As the Bush administration consistently defends the rights of big business to pollute and only in 2002 admitted that Global Warming wasn't the product of the overactive imaginations of the liberal scientific community, the man at the Pentagon known as Yoda, Andrew Marshall (actually, a very influential defense advisor) commissioned a report to examine the challenges to US security in the event of an abrupt climate change (otherwise known as Thermohaline Circulation Collapse).

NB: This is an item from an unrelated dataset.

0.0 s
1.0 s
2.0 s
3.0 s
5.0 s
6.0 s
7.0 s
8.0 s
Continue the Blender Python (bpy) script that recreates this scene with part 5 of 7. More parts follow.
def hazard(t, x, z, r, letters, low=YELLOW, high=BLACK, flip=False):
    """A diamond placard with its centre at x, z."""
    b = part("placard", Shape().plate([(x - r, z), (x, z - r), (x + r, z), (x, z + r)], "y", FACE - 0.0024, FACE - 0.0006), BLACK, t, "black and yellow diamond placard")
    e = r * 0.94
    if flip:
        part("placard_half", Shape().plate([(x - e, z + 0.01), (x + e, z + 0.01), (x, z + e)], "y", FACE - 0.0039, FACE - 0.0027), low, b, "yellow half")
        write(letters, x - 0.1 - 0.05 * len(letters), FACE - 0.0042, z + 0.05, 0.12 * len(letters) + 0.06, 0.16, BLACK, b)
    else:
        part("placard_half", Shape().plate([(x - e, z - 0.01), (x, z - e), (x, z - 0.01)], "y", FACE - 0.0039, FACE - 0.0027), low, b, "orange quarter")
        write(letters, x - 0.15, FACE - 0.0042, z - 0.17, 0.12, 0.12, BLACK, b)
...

The actual Pentagon report ("An Abrupt Climate Change Scenario and Its Implications for United States National Security" by Peter Swartz and Doug Randall) nicely explains the what, where and why of a collapse:

"There is substantial evidence to indicate that significant global warming will occur during the 21st century...recent research suggests that there is a possibility that this global warming could lead to a relatively abrupt slowing of the ocean's Thermohaline conveyor, which could lead to harsher winter weather conditions, sharply reduced soil moisture, and more significant winds in certain regions that currently provide a significant fraction of the world's food production...the result could be a significant drop in the human carrying capacity of the Earth's environment."

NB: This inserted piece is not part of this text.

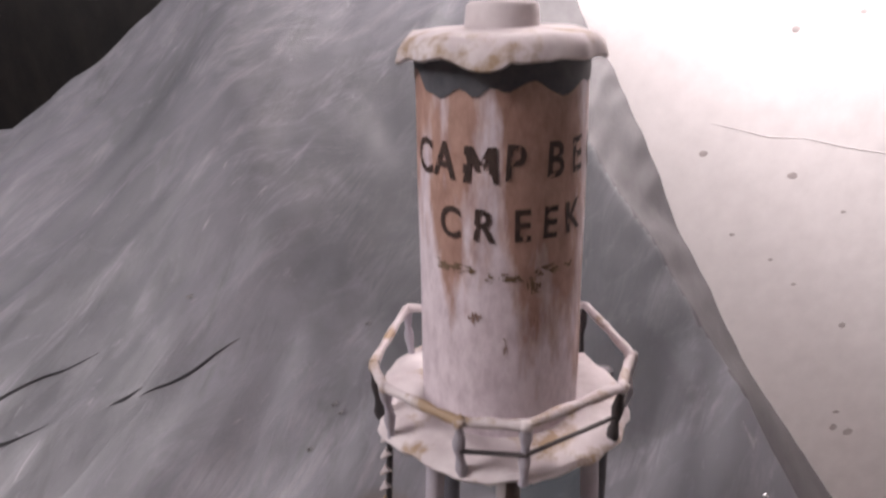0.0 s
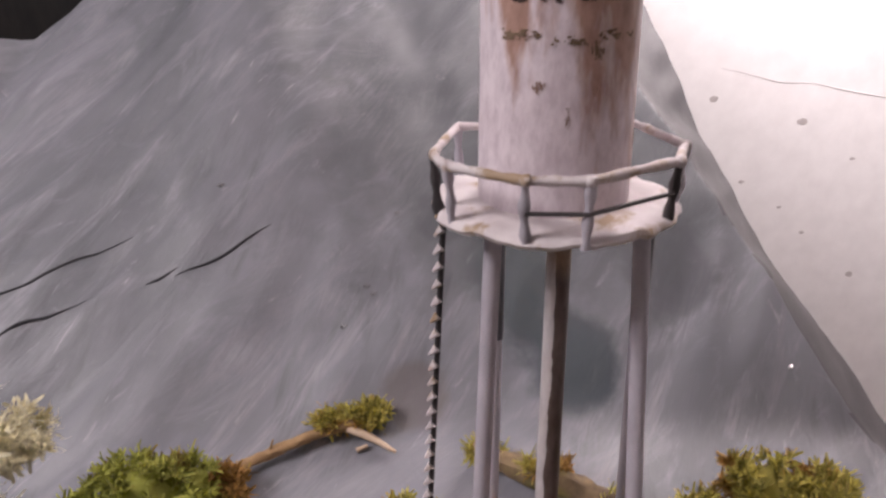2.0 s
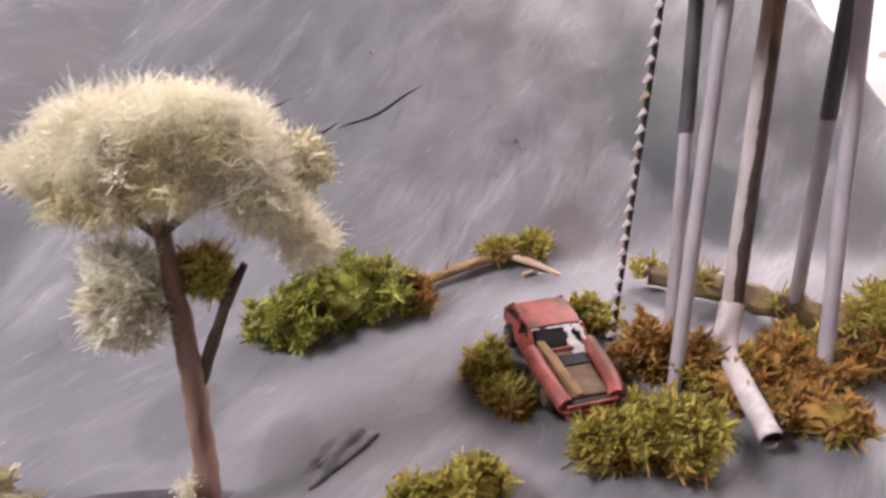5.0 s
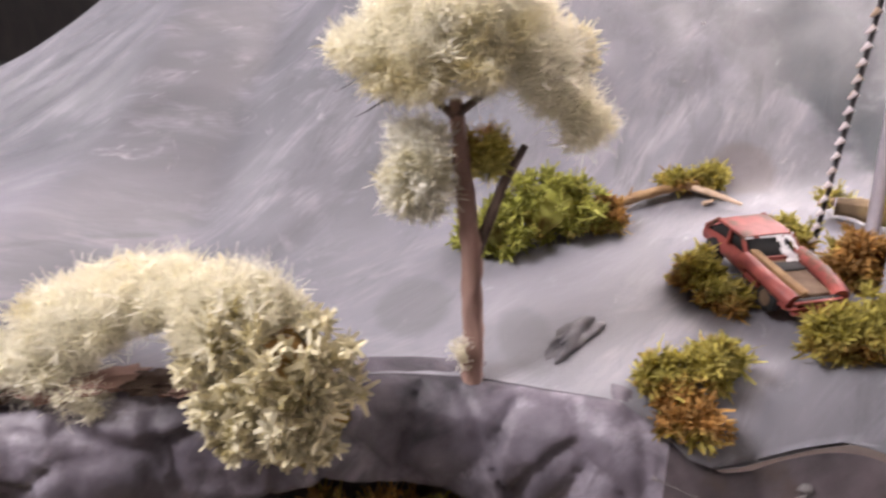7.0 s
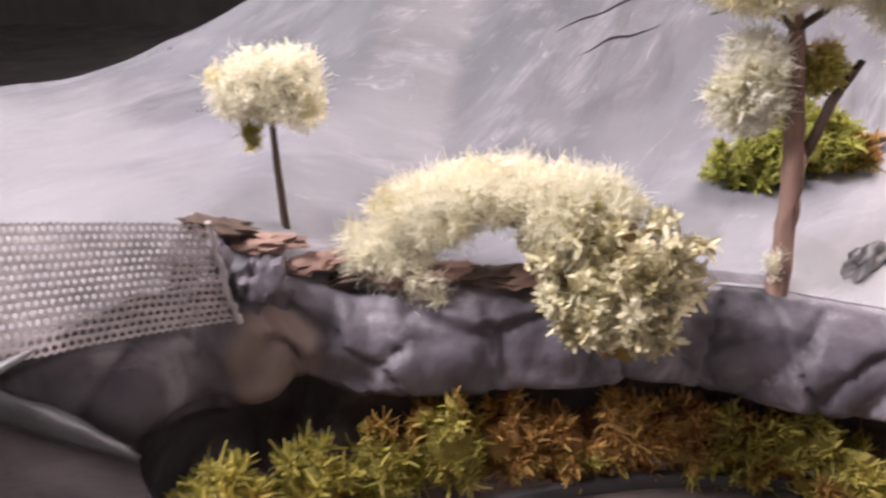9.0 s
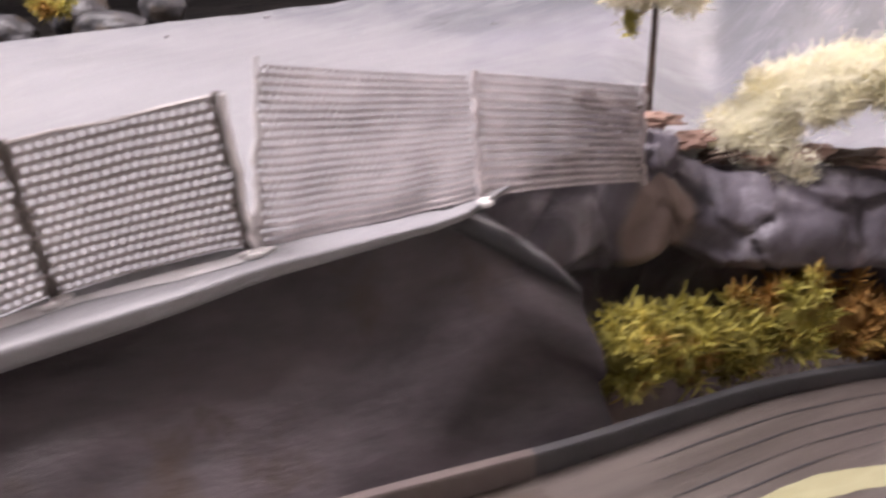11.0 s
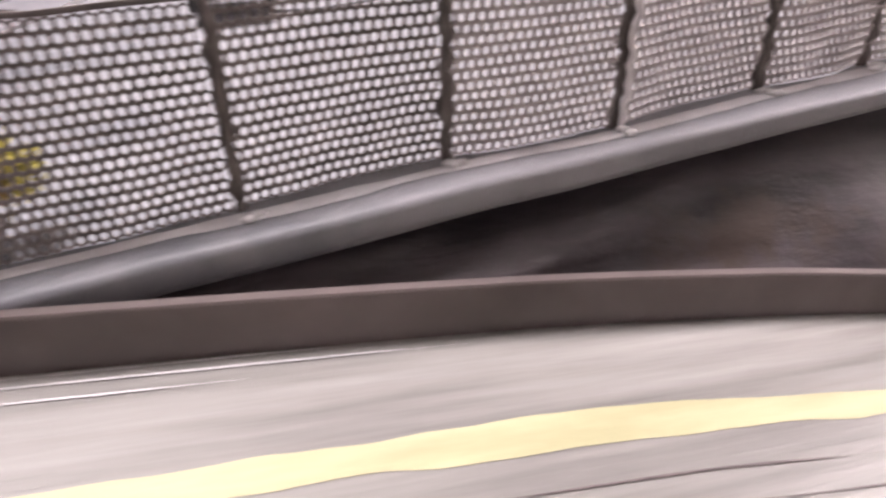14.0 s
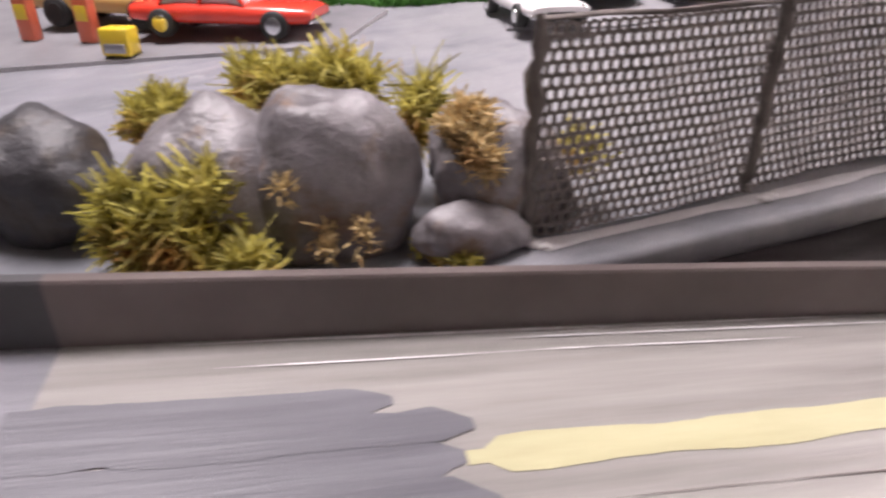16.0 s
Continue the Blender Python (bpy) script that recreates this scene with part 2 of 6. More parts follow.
def pipe_material():
    """Pale paint peeled off one side of the pipe, down to dark brown."""
    m, nt, b = nodes_of("peeling_pipe")
    fine = noise_of(nt, 220, 6, (1, 1, 0.3), (0, 0, 0), 0.65)
    wave = noise_of(nt, 70, 5, (1, 1, 0.3), (0, 0, 0), 0.7)
    tc = nt.nodes.new("ShaderNodeTexCoord")
    sep = nt.nodes.new("ShaderNodeSeparateXYZ")
    nt.links.new(tc.outputs["Object"], sep.inputs[0])

    def sum_of(a, b, factor):
        n = nt.nodes.new("ShaderNodeMath")
        n.operation = "MULTIPLY_ADD"
        nt.links.new(a, n.inputs[0])
        n.inputs[1].default_value = factor
        if isinstance(b, float):
            n.inputs[2].default_value = b
        else:
            nt.links.new(b, n.inputs[2])
        return n.outputs[0]

    u = sum_of(sep.outputs[0], 0.13, 150.0)
    u = sum_of(sep.outputs[2], u, -3.0)
    u = sum_of(wave, u, 1.1)
    pale = ramp(nt, fine, [(0.3, (0.42, 0.39, 0.39)), (0.7, (0.66, 0.62, 0.62))])
    brown = ramp(nt, fine, [(0.3, (0.055, 0.036, 0.030)), (0.7, (0.15, 0.11, 0.10))])
    ochre = ramp(nt, fine, [(0.3, (0.24, 0.14, 0.08)), (0.7, (0.40, 0.29, 0.19))])
    c = mixed(nt, pale, brown, ramp(nt, u, [(0.99, (0, 0, 0)), (1.0, (1, 1, 1))]))
    high = sum_of(sep.outputs[2], 1.0, 22.0)
    high = sum_of(wave, high, 0.5)
    c = mixed(nt, c, ochre, ramp(nt, high, [(0.62, (0, 0, 0)), (0.8, (0.75, 0.75, 0.75))]))
    nt.links.new(c, b.inputs["Base Color"])
    b.inputs["Roughness"].default_value = 0.5
    bump(nt, b, wave, 0.4, 0.0006)
    return m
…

In other words...the freshwater melt provided by the warming of the ice cap could conceivably slow up the lifeline of the northern world -- the conveyor -- by mixing with the saltwater of the Atlantic. The annual average temperature of the Carolinas could drop up to 5 degrees, our coastal lands could become inundated by fierce storms and massive drought could cripple the region. Refugees from harder hit regions in the Caribbean could overwhelm what coast is left. The actual report goes on to outline these facts, plus the global conflicts that usually arise between the haves and the have-nots when supplies, water and habitable land is in short supply. And remember that what thin-blooded Southerners consider "habitable" is rather narrow...we could be living in a climate close to what the climate is now in North Dakota. Can you imagine the whining? "Food Lion is out of bread and milk....FOREVER! And where do I buy a snow blower in the South? Huh?" Or course the skiing might be rocking...if we get enough precipitation.

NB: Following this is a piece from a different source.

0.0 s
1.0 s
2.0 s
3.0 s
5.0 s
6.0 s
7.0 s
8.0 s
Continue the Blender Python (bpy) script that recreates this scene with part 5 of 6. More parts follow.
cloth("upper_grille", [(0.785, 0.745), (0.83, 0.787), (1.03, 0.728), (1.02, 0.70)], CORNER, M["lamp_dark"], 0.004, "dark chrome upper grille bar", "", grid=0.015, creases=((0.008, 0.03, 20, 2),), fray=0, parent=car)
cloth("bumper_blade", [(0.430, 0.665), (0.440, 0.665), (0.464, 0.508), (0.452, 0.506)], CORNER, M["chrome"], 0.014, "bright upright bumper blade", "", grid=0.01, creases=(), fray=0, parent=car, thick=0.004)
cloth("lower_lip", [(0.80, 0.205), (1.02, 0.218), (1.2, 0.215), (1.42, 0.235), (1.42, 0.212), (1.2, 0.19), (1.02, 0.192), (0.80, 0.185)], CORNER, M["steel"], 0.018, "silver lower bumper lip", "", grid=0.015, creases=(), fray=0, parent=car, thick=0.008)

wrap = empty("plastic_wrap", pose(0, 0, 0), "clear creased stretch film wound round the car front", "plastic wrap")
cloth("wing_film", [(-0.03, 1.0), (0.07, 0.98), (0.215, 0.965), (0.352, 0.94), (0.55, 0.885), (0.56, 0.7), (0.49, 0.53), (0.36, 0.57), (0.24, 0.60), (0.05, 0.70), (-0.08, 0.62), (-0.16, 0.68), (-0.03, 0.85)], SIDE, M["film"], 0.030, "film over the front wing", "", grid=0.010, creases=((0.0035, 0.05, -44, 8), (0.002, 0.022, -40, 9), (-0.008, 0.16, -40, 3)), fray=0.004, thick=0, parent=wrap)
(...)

"But," you say, "Aletha...the doomsday scenarios these days are getting a little old. And I just returned my generator I bought from Home Depot for Y2K." Which is exactly what I thought when I first read about this. But then I read the actual report, commissioned by a conservative advisor to be written by two conservative futurists. Then I spent three hours on the Woods Hole Institute's Abrupt Climate Change page. Then I read the article in the UK's Observer about how the present administration tried to keep the report under wraps. After about 10 more articles by reputable sources and one stellar piece from MSN Money about what stocks to pick to prepare for the Big Chill, I decided against giving away my parka from my days in Colorado to Goodwill.

If you want to get a look at what your weather future could be, check out the new flick The Day After Tomorrow, a Dennis Quaid vehicle that addresses abrupt climate change in a Hollywood blockbuster manner (i.e., take with a large grain of salt).

What can we do? Most sources claim this change is coming -- either quickly or semi-quickly -- no matter what humans do. But preparation is vital. Mr. Swartz and Mr. Randall suggest -- in gentler terms -- getting our government's head out of the hole in the sand prepared for it by big business and taking the weather and our environment seriously for a change. Or the planet just might develop a serious fever to fight the virus that is the human race.